After we hung up, I scouted the blogosphere to see who else might be thinking beyond the party line. Since lively economic writing is a rare bird, I ventured off the beaten path. After a few fruitless stops, I tried Culture 11. (We’ve decided that would be a better name for a German nightclub than a vaguely conservative website, but it’s offbeat (unfocused?), not hostile (unexpected!), and as hip as an operation funded by Steve Forbes and founded by Bill Bennett can possibly be.) I found the “commerce” button and clicked, hoping for an unorthodox take on the Nightmare on Wall Street.
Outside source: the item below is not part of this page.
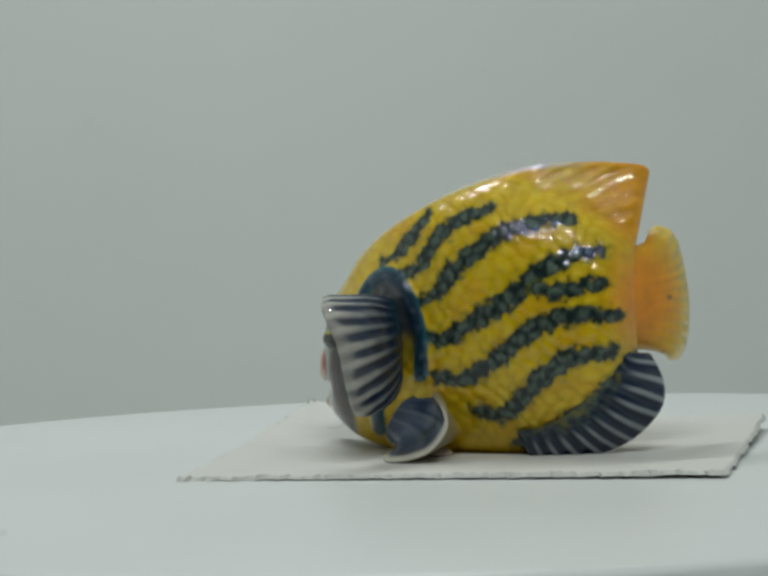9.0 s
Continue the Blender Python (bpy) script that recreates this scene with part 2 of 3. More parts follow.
def fibres(parent):
    """A tuft of torn paper fibres at the raised corner."""
    rng = random.Random(8)
    bm = bmesh.new()
    base = Vector(card_point(0.004, 0.994))
    for _ in range(18):
        p = base + Vector((rng.uniform(-9, 9), rng.uniform(-9, 9), -3))
        tip = p + Vector((rng.uniform(-8, 8), rng.uniform(-8, 8), rng.uniform(5, 15)))
        ring = [bm.verts.new((p + Vector((3 * math.cos(k * 2.1), 3 * math.sin(k * 2.1), 0))) * K) for k in range(3)]
        top = bm.verts.new(tip * K)
        for k in range(3):
            bm.faces.new([ring[k], ring[(k + 1) % 3], top])
    bmesh.ops.recalc_face_normals(bm, faces=bm.faces)
    me = bpy.data.meshes.new("torn_fibres")
    bm.to_mesh(me)
    bm.free()
    me.materials.append(CARD)
    part("torn_fibres", me, parent, "tuft of torn white paper fibres")


def speck(name, parent, x, y, z, rx, ry, mat, label):
    """A small flat irregular fleck."""
    bm = bmesh.new()
    rng = random.Random(int(x) % 97)
    ring = [bm.verts.new(((x + rx * math.cos(t / 9 * math.tau) * rng.uniform(0.6, 1.2)) * K, (y + ry * math.sin(t / 9 * math.tau) * rng.uniform(0.6, 1.2)) * K, z * K)) for t in range(9)]
    bm.faces.new(ring)
    me = bpy.data.meshes.new(name)
    bm.to_mesh(me)
    bm.free()
    me.materials.append(mat)
    return part(name, me, parent, label)


# ------------------------------------------------------------------ the fish
YELLOW, DEEP, LEMON = (0.66, 0.455, 0.003), (0.62, 0.335, 0.003), (0.71, 0.48, 0.005)
INK, SAGE, TEAL, NAVY = (0.009, 0.023, 0.021), (0.095, 0.14, 0.108), (0.012, 0.105, 0.14), (0.008, 0.019, 0.048)
BROWN, PINK, RED, CREAM = (0.052, 0.031, 0.027), (0.62, 0.38, 0.31), (0.42, 0.09, 0.06), (0.56, 0.54, 0.47)

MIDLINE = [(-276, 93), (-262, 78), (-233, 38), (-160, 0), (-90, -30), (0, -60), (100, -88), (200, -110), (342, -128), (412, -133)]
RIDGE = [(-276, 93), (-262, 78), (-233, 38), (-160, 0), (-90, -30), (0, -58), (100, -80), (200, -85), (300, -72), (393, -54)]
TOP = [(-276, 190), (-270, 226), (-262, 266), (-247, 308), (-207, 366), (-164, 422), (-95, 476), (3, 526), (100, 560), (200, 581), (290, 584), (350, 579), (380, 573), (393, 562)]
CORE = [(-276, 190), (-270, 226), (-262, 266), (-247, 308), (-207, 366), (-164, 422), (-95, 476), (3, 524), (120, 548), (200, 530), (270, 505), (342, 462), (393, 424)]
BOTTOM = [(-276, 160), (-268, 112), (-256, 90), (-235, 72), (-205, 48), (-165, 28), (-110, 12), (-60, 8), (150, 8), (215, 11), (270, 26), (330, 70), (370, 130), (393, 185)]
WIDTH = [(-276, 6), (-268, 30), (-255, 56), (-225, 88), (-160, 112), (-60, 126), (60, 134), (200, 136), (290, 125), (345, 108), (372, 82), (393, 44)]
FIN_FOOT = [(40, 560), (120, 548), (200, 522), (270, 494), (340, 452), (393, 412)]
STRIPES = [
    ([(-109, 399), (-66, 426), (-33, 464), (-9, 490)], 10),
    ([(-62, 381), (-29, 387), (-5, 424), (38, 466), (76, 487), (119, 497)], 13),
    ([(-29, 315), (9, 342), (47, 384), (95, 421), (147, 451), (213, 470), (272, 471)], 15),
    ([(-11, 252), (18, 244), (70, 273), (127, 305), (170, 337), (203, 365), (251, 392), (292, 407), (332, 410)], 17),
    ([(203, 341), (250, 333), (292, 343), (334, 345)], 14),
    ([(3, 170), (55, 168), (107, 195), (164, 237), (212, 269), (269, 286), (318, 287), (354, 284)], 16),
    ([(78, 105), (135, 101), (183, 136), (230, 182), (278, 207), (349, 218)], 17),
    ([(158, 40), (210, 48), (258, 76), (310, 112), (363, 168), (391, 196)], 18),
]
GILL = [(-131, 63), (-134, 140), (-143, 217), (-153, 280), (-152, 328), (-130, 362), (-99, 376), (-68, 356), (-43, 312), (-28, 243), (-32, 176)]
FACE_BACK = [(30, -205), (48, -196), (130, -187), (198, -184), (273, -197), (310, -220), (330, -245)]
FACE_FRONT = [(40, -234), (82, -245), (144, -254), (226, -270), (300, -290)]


def scales(u, w):
    """Rows of small overlapping scales: 0 in the joints, 1 on the humps."""
    s, r = 36.0, 24.0
    best = np.full(u.shape, 9.0)
    for k in (-1, 0, 1):
        row = np.floor(w / r) + k
        x = ((u / s + 0.5 * (row % 2)) % 1 - 0.5) * 1.15
        y = (w / r - row - 0.5) * 0.8
        best = np.minimum(best, x * x + y * y)
    return np.clip(1 - 2.6 * best, 0, 1)


def warped(u, w):
    """The scale rows wander a little and rise towards the tail."""
    return u + 0.25 * w + 26 * grain(u / 40, w / 40) + 5 * grain(u / 17 + 3, w / 17), w - 0.18 * u + 24 * grain(u / 40 + 9, w / 40) + 5 * grain(u / 17 + 8, w / 17)


def rays(u, w):
    """Fine fin rays that fan out from the foot of the back fin."""
    turn = np.arctan2(w - 390, np.maximum(u + 70, 1.0))
    return np.cos(turn * 105 + 2.5 * grain(u / 60, w / 60))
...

I was directed to a single lead story … written by TAC associate editor Michael Dougherty … about pricey haircuts for men. These aren’t just any cuts: we’re talking “lessons on how to enjoy being properly pampered, one snip at a time.” Money quote: “Across from me, someone was paying nearly five hundred dollars for a package that included a hot shave, a manicure and pedicure, and a series of languorous face washes that seem to have pleasantly immobilized him.” Of all the crisis commentary I’ve read over the last couple of weeks, this may be the most apropos comment of all.

PS My morning caller, amused by the “community organizer” dust-up, reports that the designation was concocted to make Alinksy’s radicals seem maximally innocuous to the IRS. The old Marxist couldn’t have imagined he was writing punchlines for Sarah Palin.